─── DATASET EXCERPT ───

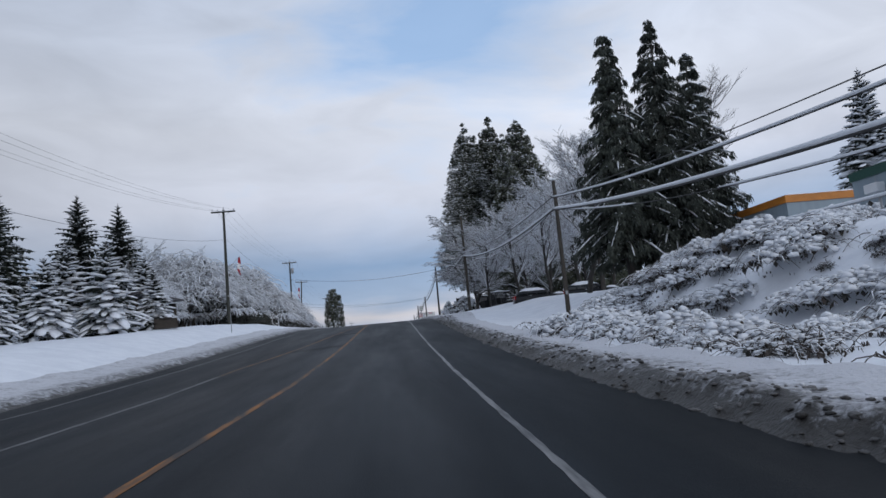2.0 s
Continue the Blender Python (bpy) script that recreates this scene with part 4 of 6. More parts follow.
# left hedge of snow-laden shrubs
shrub = bare_tree(8.6, 4.0, 51, "tangled leafless shrub with twigs standing above the snow", stems=5, droop=.10, levels=4, kids=(6, 5, 4, 2), group="snow-laden hedge", name="snowy_shrub", snow_r=1.6, upward=.7)
spread_out(shrub, ((-21, 104, 1.1), (-20.5, 116, 1.2), (-20.5, 126, 1.15), (-19.5, 138, 1.05), (-19, 152, .95), (-23, 97, 1.0), (-20.5, 91, .9)), 8)
mound = thicket(7.5, 6.5, 6.6, 55, "dense mass of arching branches bowed under thick snow", canes=2100, leaves=3600, pads=300, name="snowy_shrub", group="snow-laden hedge", fol="hedge", arch=.22, thick=.8, pad=.34, snow_thick=1.55, cane_snow=1.6, floor=.45, stems=9)
spread_out(mound, ((-21.5, 106, 1.6), (-20.6, 112.5, 1.7), (-20.0, 119, 1.65), (-19.8, 125.5, 1.55), (-19.4, 132, 1.5), (-19.1, 138.5, 1.4), (-18.6, 145, 1.25), (-18, 151.5, 1.2), (-17.8, 158, 1.15), (-18, 164, 1.1), (-18.2, 169, .95), (-23.5, 99, 1.15), (-20, 94, .75)), 9, -1.35)
hb_ = thicket(6, 3.4, 2.9, 52, "dark hedge in the shade of the snowy shrubs", canes=60, cane_snow=.12, leaves=2000, pads=2, name="hedge", group="dark hedge", fol="hedge", body=40)
hb_.matrix_basis = on_ground(-15.3, 108)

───

WHAT YOU HAVE TO DO:
Reproduce the material word for word. Any pictures should be left out of the copy.

THE COMPLETED TASK:
2.0 s
Continue the Blender Python (bpy) script that recreates this scene with part 4 of 6. More parts follow.
# left hedge of snow-laden shrubs
shrub = bare_tree(8.6, 4.0, 51, "tangled leafless shrub with twigs standing above the snow", stems=5, droop=.10, levels=4, kids=(6, 5, 4, 2), group="snow-laden hedge", name="snowy_shrub", snow_r=1.6, upward=.7)
spread_out(shrub, ((-21, 104, 1.1), (-20.5, 116, 1.2), (-20.5, 126, 1.15), (-19.5, 138, 1.05), (-19, 152, .95), (-23, 97, 1.0), (-20.5, 91, .9)), 8)
mound = thicket(7.5, 6.5, 6.6, 55, "dense mass of arching branches bowed under thick snow", canes=2100, leaves=3600, pads=300, name="snowy_shrub", group="snow-laden hedge", fol="hedge", arch=.22, thick=.8, pad=.34, snow_thick=1.55, cane_snow=1.6, floor=.45, stems=9)
spread_out(mound, ((-21.5, 106, 1.6), (-20.6, 112.5, 1.7), (-20.0, 119, 1.65), (-19.8, 125.5, 1.55), (-19.4, 132, 1.5), (-19.1, 138.5, 1.4), (-18.6, 145, 1.25), (-18, 151.5, 1.2), (-17.8, 158, 1.15), (-18, 164, 1.1), (-18.2, 169, .95), (-23.5, 99, 1.15), (-20, 94, .75)), 9, -1.35)
hb_ = thicket(6, 3.4, 2.9, 52, "dark hedge in the shade of the snowy shrubs", canes=60, cane_snow=.12, leaves=2000, pads=2, name="hedge", group="dark hedge", fol="hedge", body=40)
hb_.matrix_basis = on_ground(-15.3, 108)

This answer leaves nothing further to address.